言葉に情報量を持たせるための設計方法論

ちょっと冷静になって考えると、「雪女」に対して「現代」みたいなものを対比しようとするその姿勢がすでに凡庸なのだろうか。いや、現代において俳句を作る以上、そこからは逃れられない。問題は、その手つきが凡庸であってはならない、ということだ。

例えば「どぶねずみみたいなおれと雪女」はどうか。雪女の美しいイメージとブルーハーツの歌詞を対比するのは、いかにも直線的で、赤字の対策は売り上げを増やすことだ、みたいな、単純な表裏のロジックしかない。つまり、情報量が少ない。

それにひきかえ、昨日の放送にあった「透析の部屋徐(しず)かなり神の旅」はどうか。神の旅、という言葉にある、大自然の雄大な循環、往きては還る運動の感じが引き出されている。それに加えて、そのものずばり、神という言葉の「あちら」の感じ。なぜそれが引き出されているかというと、スイカに塩をかけると甘味が引き立つ、みたいな原理がそこにある。透析というごく個人的な血液の循環、死をそばにきっと感じるであろう時間。ただじっとする以外にない時間。両者には不思議と響き合うなにかがあり、行間があり、情報量が多い。たった十七文字なのに、意味が豊かなのである。

神の旅という季語の雄大さ、スケール感を強調する、そのために、個人の時間と部屋を対置する。もちろこういう読解をするためには、少しばかり、俳句の世界に入門する必要があるだろう。誰にでも同じように受け取れるような読みじゃない。そういう意味では、どぶねずみの句の方が一般性がある。しかしいま私が求め憧れるのは透析の句的な俳句観であり、これを教師として考える。

という前提で、いまここで、雪女の季語で俳句を作るとして、雪女という存在の、何を主題とすべきなのだろう。

もう少し、豊かに連想してみよう。

雪女と聞くと、何を思い浮かべるか。

昔、昔話、妖艶、白、雪、山、夜、後ろ姿、囲炉裏。女、美女、老婆。恨み、怨念。慕情、恋、恋心。待つ。佇む。振り返る。片思い。寂しさ。報われない思い。過去。

情念、そう、情念だ。雪女の本質とはなにか。情念以外にない。裏切りには死をもって報いる。容赦ない情念。

現代において、雪女に象徴される情念とは、どんな風景に佇むことができるだろうか。

路傍。駅のホーム。出入り口。雑踏。なんか、そんな風景を連想した。なぜだろう。人が行き交う流れが途切れない、都会的な場所。報われない思いがそこに残存している。うーん。どうなんだろう。

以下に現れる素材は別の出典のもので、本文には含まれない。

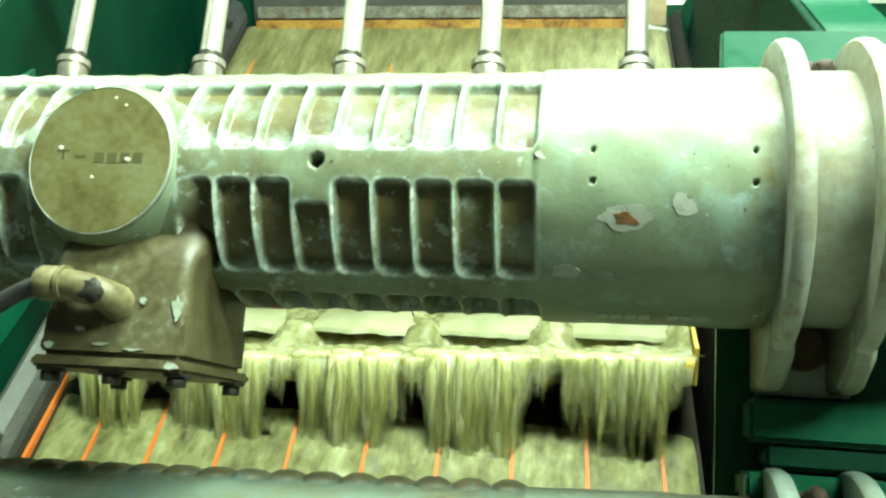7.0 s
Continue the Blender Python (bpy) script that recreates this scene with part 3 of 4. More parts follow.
def curved_plate(x0, x1, t0, t1, r, ragged=0.0, seed=0):
    bm = bmesh.new()
    if not ragged:
        n = 10
        g = [[bm.verts.new((x0 + (x1 - x0) * i / n, -(r + 0.0004 * math.sin(i * 1.7 + j)) * math.cos(radians(t0 + (t1 - t0) * j / 6)), r * math.sin(radians(t0 + (t1 - t0) * j / 6)))) for j in range(7)] for i in range(n + 1)]
        for i in range(n):
            for j in range(6):
                bm.faces.new((g[i][j], g[i + 1][j], g[i + 1][j + 1], g[i][j + 1]))
        bmesh.ops.recalc_face_normals(bm, faces=bm.faces[:])
        geo = bmesh.ops.extrude_face_region(bm, geom=bm.faces[:])
        for v in geo["geom"]:
            if isinstance(v, bmesh.types.BMVert):
                v.co.y *= 0.985
                v.co.z *= 0.985
        bmesh.ops.recalc_face_normals(bm, faces=bm.faces[:])
        return bm
    c = ((x0 + x1) / 2, (t0 + t1) / 2)
    n = 40

    def at(u, t, rr):
        return (u, -rr * math.cos(radians(t)), rr * math.sin(radians(t)))
    mid = bm.verts.new(at(*c, r))
    ring, low = [], []
    for i in range(n):
        a = 6.28318 * i / n
        k = 0.95 + 0.5 * noise.noise(Vector((math.cos(a) * 1.4 + seed, math.sin(a) * 1.4, 0.5))) + 0.22 * noise.noise(Vector((math.cos(a) * 4, math.sin(a) * 4, seed * 1.3)))
        k *= (math.cos(a) ** 4 + math.sin(a) ** 4) ** -0.25
        u, t = c[0] + (x1 - x0) / 2 * k * math.cos(a), c[1] + (t1 - t0) / 2 * k * math.sin(a)
        ring.append(bm.verts.new(at(u, t, r)))
        low.append(bm.verts.new(at(u, t, r - 0.003)))
    for i in range(n):
        j = (i + 1) % n
        bm.faces.new((mid, ring[i], ring[j]))
        bm.faces.new((ring[i], low[i], low[j], ring[j]))
    bmesh.ops.recalc_face_normals(bm, faces=bm.faces[:])
    return bm


motor(AXIS_A, M_MOTOR_A, "grey-green ribbed vibrator motor with worn paint lying across the screen", False, [(-0.275, -0.148, -0.141), (-0.305, -0.15, -0.162), (-0.345, -0.148, -0.200), (-0.41, -0.14, -0.252), (-0.52, -0.09, -0.305), (-0.85, 0.06, -0.34)])
motor(AXIS_B, M_MOTOR_B, "pale teal ribbed vibrator motor with brown dirt in its pockets", True, [(-0.29, -0.148, -0.132), (-0.33, -0.148, -0.131), (-0.40, -0.14, -0.14), (-0.52, -0.11, -0.18), (-0.70, -0.03, -0.26)])


def oval_rim(a, b, t):
    bm = bmesh.new()
    n = 28
    rings = []
    for k, (sx, s) in enumerate(((-0.016, 1.0), (0.003, 1.0), (0.003, 0.8), (-0.016, 0.8))):
        rings.append([bm.verts.new((sx, a * s * math.cos(6.28318 * i / n), b * s * math.sin(6.28318 * i / n))) for i in range(n)])
    for k in range(4):
        p, q = rings[k], rings[(k + 1) % 4]
        for i in range(n):
            bm.faces.new((p[i], p[(i + 1) % n], q[(i + 1) % n], q[i]))
    bmesh.ops.recalc_face_normals(bm, faces=bm.faces[:])
    return bm


# ---------------------------------------------------------------- screening machine: frame
frame_thing = thing("screen_frame", "green painted steel frame carrying the motors and side walls", "machine frame")
# lit copy of the wall green, laid over the lower side wall
part("lower_panel", sheared(shifted(prism([(0.0, 0.95), (0.0, 1.45), (0.75, 1.62), (0.75, 1.25)], 0.010, 0.002), (-0.786, 0, 0))), M_GREEN, frame_thing, "green lower side panel, painted as if lit", False)
MP = pose(0, AXIS_A[0], AXIS_A[1] - 0.002, TILT_M)


def in_motor_plane(bm):
    bm.transform(MP)
    return bm


part("mounting_plate", in_motor_plane(box(0.399, 0.60, 0.104, 0.122, -0.95, 0.235, 0.003)), M_GREEN, frame_thing)
part("mounting_plate", in_motor_plane(box(0.604, 0.95, 0.094, 0.12, -0.95, 0.235, 0.003)), M_GREEN, frame_thing)
for zz in (0.0, -0.41):
    part("mounting_block", in_motor_plane(box(0.425, 0.62, 0.045, 0.096, zz - 0.236, zz - 0.192, 0.005)), M_GREEN, frame_thing)
    # this block takes the shaded copy of the green
    part("mounting_block", in_motor_plane(box(0.44, 0.64, 0.040, 0.096, zz - 0.262, zz - 0.240, 0.004)), M_GREEN_SHADE, frame_thing)
    part("mounting_ledge", in_motor_plane(box(0.418, 0.66, 0.02, 0.096, zz - 0.292, zz - 0.266, 0.004)), M_GREEN, frame_thing)
part("mounting_plate", in_motor_plane(box(-1.1, -0.80, 0.096, 0.122, -0.95, 0.1, 0.003)), M_GREEN, frame_thing)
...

カラオケの安いムービーみたいだな。

方向性を変えてみよう。情念。綺麗に言えば、それは、願い、でもある。星に願いを。はたまた、白雪姫、マッチ売りの少女。ディズニー的なイメージをあえて雪女に重ねることはできないか。オリオン座。シリウス。うーん。これもまたらちょっと違うか。

季語と対置する言葉は、近すぎても、離れすぎてもいけないのだろう。ある種の緊張感をもたらす言葉。相似している何かを含む概念。意表を突きながらも、確かに相互につながり合う存在。

共通する属性と相反する属性、その両方を備えた言葉。そういうことになるのかもしれない。

例えば、情念というものからはかけ離れた乾いたイメージと、後ろ姿が似合うことが両立するような場所、空間、あるいはアイテム、など。うーん。一体なんだ、それは。

正しい順序で分解し、システマチックに考えると、こんな感じなんだと思う。加えて、音の感じやリズムの面からアプローチしていくことで、もっと精緻に設計できたり、モチーフを決める根拠が持てたりするのかもしれない。

しかし最後の最後にはインスピレーションなりクリエイティブジャンプなりが必要、なのかもしれない。本当の天才型の作家は、こういう理屈をすっ飛ばして名作傑作を生み出せるのかもしれない。

なぜこういうことを書くかと言うと、2分なり5分なりの曲を作る行為にも、設計や根拠が必要で、その技術を磨くにあたって、十七文字という極めてミニマムな表現に入門することは、やはり意味があることだと思うのである。